Y no son los únicos que hoy agradecen a Pedro Sánchez el adelantamiento de elecciones. Los políticos independentistas que en Cataluña vieron como la mayoría desertaba de sus batallas por una nueva frontera prefiriendo luchar por el bien común, esperan con ansia el triunfo de los patriotas muy españoles para que el estruendo de sus patrióticas trompetas y la amenaza intolerable de sus lanzas vuelva a despertar en los catalanes el rencor, las ansias de revancha, el anhelo de separarse para siempre de un país rancio que apesta a rancio. Los independentistas más radicales cuentan con impaciencia los días que faltan para encender las calles oscuras con las alegres llamas de las hogueras de una perpetua noche de San Juan.
Y llegó el debate que en tiempo de elecciones maquilla a la democracia para ponerla más guapa. Y más guapa parece porque el debate congrega a millones de españoles ante sus pantallas sin tener en cuenta su clase económica ni su abundancia o carencia de conocimientos ni la estatura de su inteligencia ni su intención de informarse para decidir o de pasar el rato viendo como candidato y presidente se zurran. Los seguidores del presidente se prepararon para disfrutar de un buen rato con la alegre certeza de que Pedro Sánchez le daría un repaso memorable al candidato que, por no saber, había demostrado ante millones que ni siquiera se sabía la tabla del 10. Esperando ese repaso que sería memorable y libraría definitivamente a los españoles progresistas del miedo a las tropas celestiales de otros tiempos, las casas progresistas se llenaron de sonrisas en cuanto Pedro Sánchez saludó.
Pero, como en las postrimerías de un amor fugaz, las sonrisas se fueron apagando a medida que el defensor del mundo atávico de todas las posguerras se lanzaba contra el presidente con el arma invencible de la mentira. Pedro Sánchez no esperaba las mentiras y los insultos con que el candidato llenaba todos sus mítines. Se trataba de un debate para informar a los españoles de los proyectos que cada cual ofrecía en caso de ganar. Pero si algo tenía clarísimo el candidato, era que un debate no tenía por qué ser algo distinto a un mitin y que lo suyo no era presentar propuestas; que lo suyo era embarrar para divertir al personal. Pedro Sánchez empezó a quedarse a cuadros. Se hizo evidente que no comprendía la desfachatez con la que el candidato mentía sabiendo que hablaba ante millones. ¿Tan seguro estaba de que los millones que le estaban viendo y escuchando no podrían detectar su falsedad porque seguramente casi todos eran tan ignorantes como él? Pedro Sánchez repetía la palabra mentira con estupor, sin tiempo y, seguramente sin ganas, de desmentir los bulos. Había ido a un debate preparado para debatir propuestas y se encontraba desconcertado y hasta forzado a contener la risa ante los disparates que soltaba un candidato a la presidencia del gobierno que demostraba cierta habilidad de comediante sentado. Feijóo arrasó como arrasa Trump que, con decenas de imputaciones de delitos, pone a parir en sus mítines al Departamento de Justicia en pleno, al Fiscal Especial que investiga sus delitos y a toda su familia, al FBI, a la CIA, a la IRS, al hijo del presidente de los Estados Unidos y al presidente mismo, insultando y agitando al personal con una gracia que llena sus mítines de gente dispuesta a pasárselo bien. Alberto Nuñez Feijó resumió el debate confesando a los periodistas que le interrogaron después, que se lo había pasado muy bien. ¿Y el presidente?

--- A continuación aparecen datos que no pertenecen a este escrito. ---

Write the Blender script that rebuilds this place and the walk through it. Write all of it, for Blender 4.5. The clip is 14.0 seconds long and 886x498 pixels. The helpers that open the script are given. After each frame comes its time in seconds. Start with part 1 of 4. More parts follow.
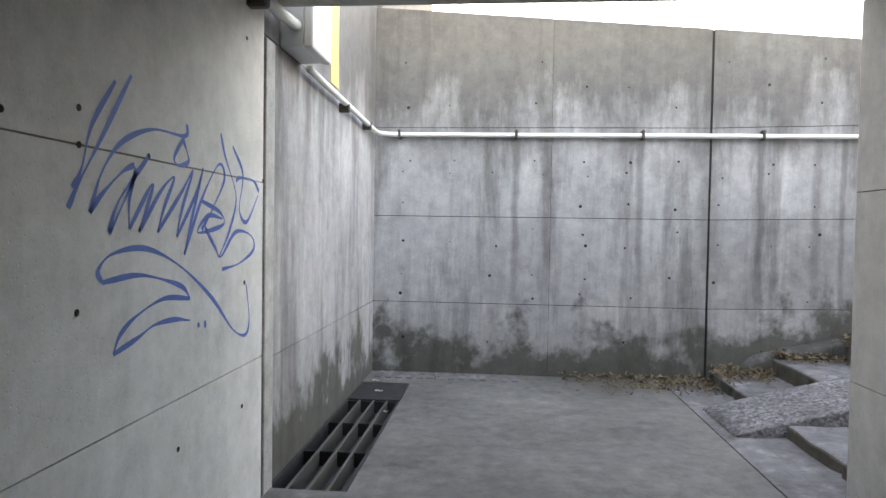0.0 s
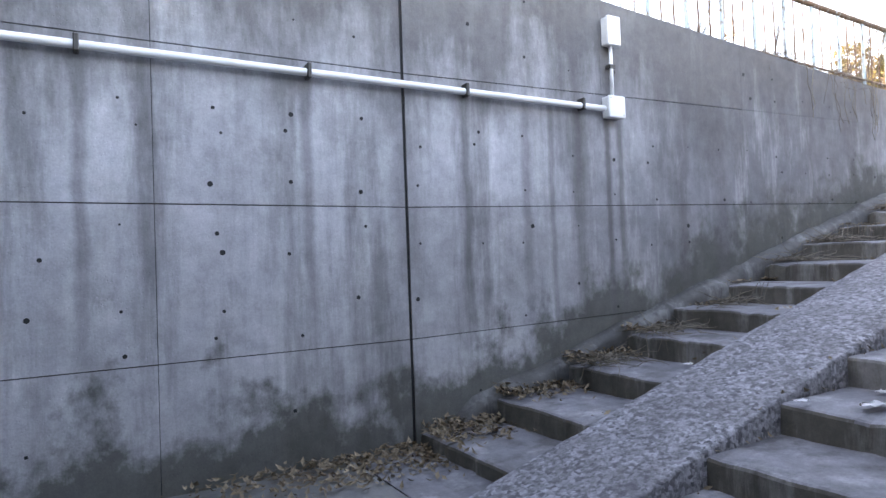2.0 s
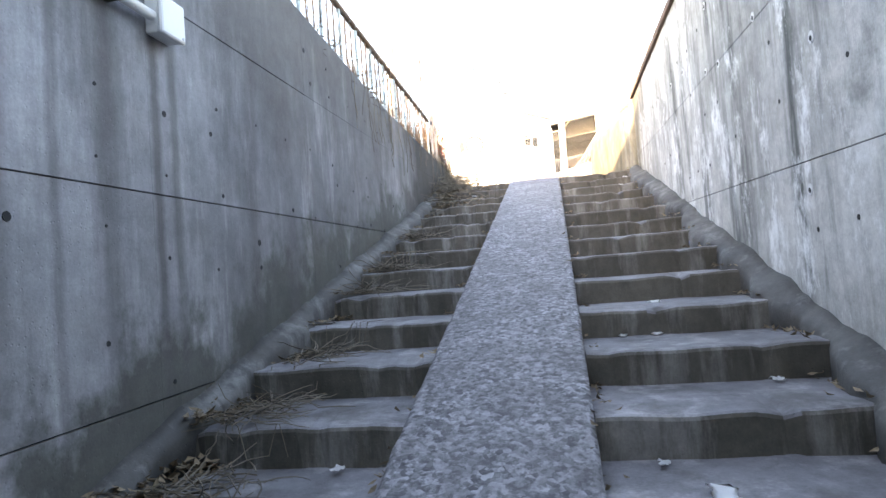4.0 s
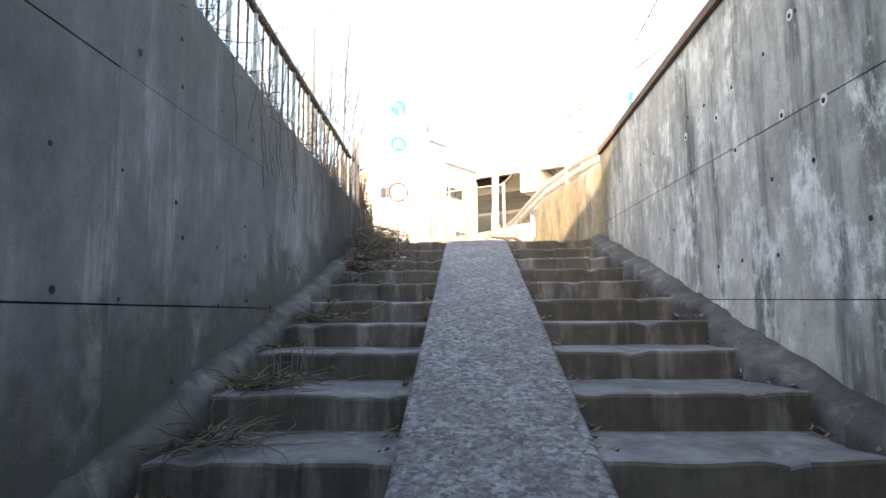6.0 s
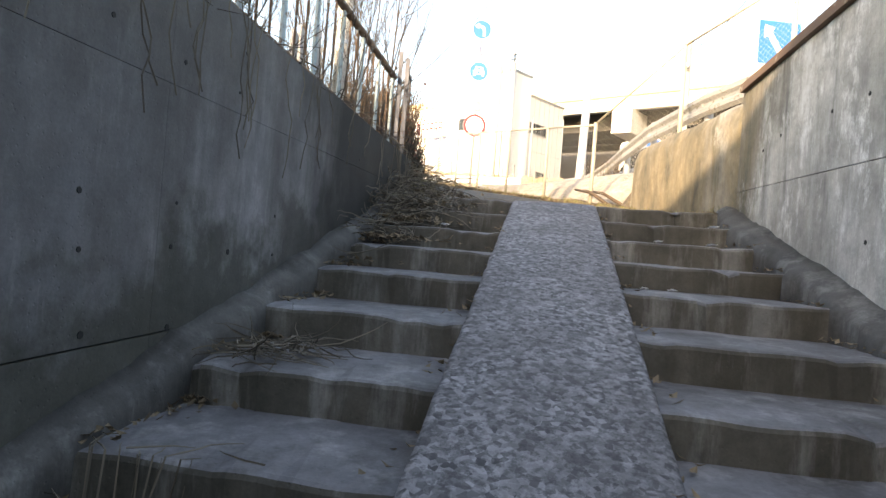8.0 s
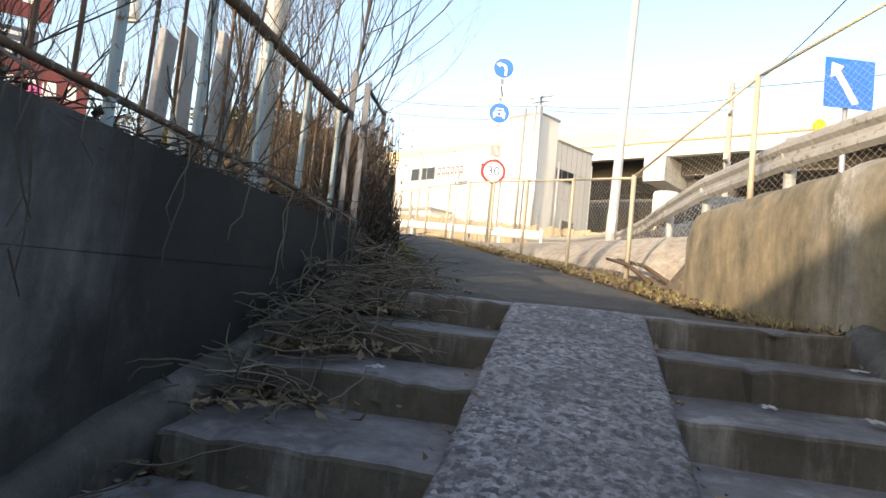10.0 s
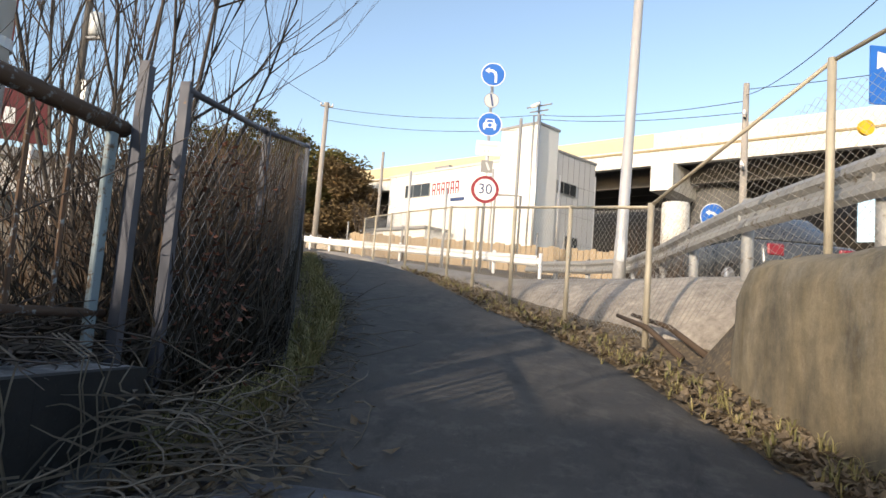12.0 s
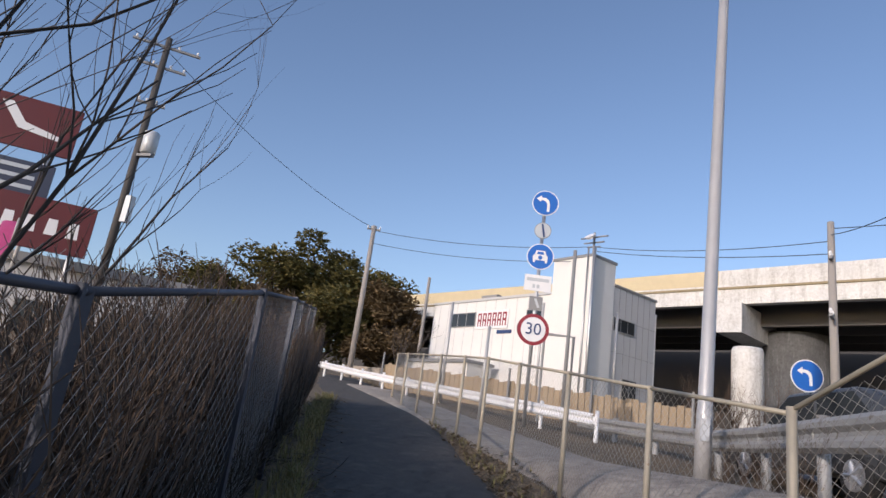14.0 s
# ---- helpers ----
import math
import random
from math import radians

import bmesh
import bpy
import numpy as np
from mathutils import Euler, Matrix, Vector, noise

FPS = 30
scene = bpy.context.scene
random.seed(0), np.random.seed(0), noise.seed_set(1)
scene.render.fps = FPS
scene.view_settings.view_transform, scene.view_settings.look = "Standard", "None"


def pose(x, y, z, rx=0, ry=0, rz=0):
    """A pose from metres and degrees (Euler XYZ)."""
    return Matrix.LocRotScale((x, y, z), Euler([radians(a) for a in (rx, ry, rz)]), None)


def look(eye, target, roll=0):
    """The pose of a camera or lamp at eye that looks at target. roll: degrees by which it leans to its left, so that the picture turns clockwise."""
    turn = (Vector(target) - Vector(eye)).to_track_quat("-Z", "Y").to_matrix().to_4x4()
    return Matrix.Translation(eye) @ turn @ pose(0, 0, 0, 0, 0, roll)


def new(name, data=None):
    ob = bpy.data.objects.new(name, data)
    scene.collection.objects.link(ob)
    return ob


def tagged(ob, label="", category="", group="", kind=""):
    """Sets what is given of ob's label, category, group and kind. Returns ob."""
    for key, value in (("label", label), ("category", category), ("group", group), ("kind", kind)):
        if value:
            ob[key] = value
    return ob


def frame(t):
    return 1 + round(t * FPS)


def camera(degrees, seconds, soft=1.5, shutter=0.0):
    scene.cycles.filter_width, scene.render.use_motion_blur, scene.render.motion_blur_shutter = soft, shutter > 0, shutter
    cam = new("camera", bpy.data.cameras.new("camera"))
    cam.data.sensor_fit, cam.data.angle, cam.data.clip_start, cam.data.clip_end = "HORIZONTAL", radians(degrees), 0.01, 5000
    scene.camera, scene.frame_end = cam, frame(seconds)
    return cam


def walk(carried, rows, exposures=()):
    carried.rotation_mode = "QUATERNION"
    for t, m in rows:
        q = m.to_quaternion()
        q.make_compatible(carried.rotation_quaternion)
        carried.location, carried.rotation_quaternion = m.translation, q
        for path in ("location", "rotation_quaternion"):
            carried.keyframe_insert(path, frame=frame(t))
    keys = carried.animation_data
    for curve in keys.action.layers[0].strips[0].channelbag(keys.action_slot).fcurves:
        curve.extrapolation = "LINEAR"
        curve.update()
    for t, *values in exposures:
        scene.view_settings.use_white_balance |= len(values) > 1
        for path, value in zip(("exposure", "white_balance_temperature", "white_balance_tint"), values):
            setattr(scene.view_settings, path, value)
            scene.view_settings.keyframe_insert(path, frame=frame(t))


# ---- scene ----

El único momento en el que Pedro Sánchez pudo concentrarse en hablar de su trabajo por venir fue en eso que llaman minuto de oro. Los espectadores progresistas respiraron con alivio cuando la pantomima terminó y es muy posible que Pedro Sánchez saliera del escenario de aquella farsa también muy aliviado. Aunque el alivio perdurable no llegará hasta el 23 de julio; hasta el momento en que millones de españoles hagan callar a sus glándulas para que pueda votar libremente su facultad racional. La noche de ese día crucial sabremos si las hordas malignas de ángeles falsos nos arrastrarán a un pasado sindiós o si un gobierno empeñado en sacarnos a todos adelante nos permitirá seguir ascendiendo por el camino que, con cada dificultad superada, nos premia con una dosis de orgullo; orgullo de uno mismo.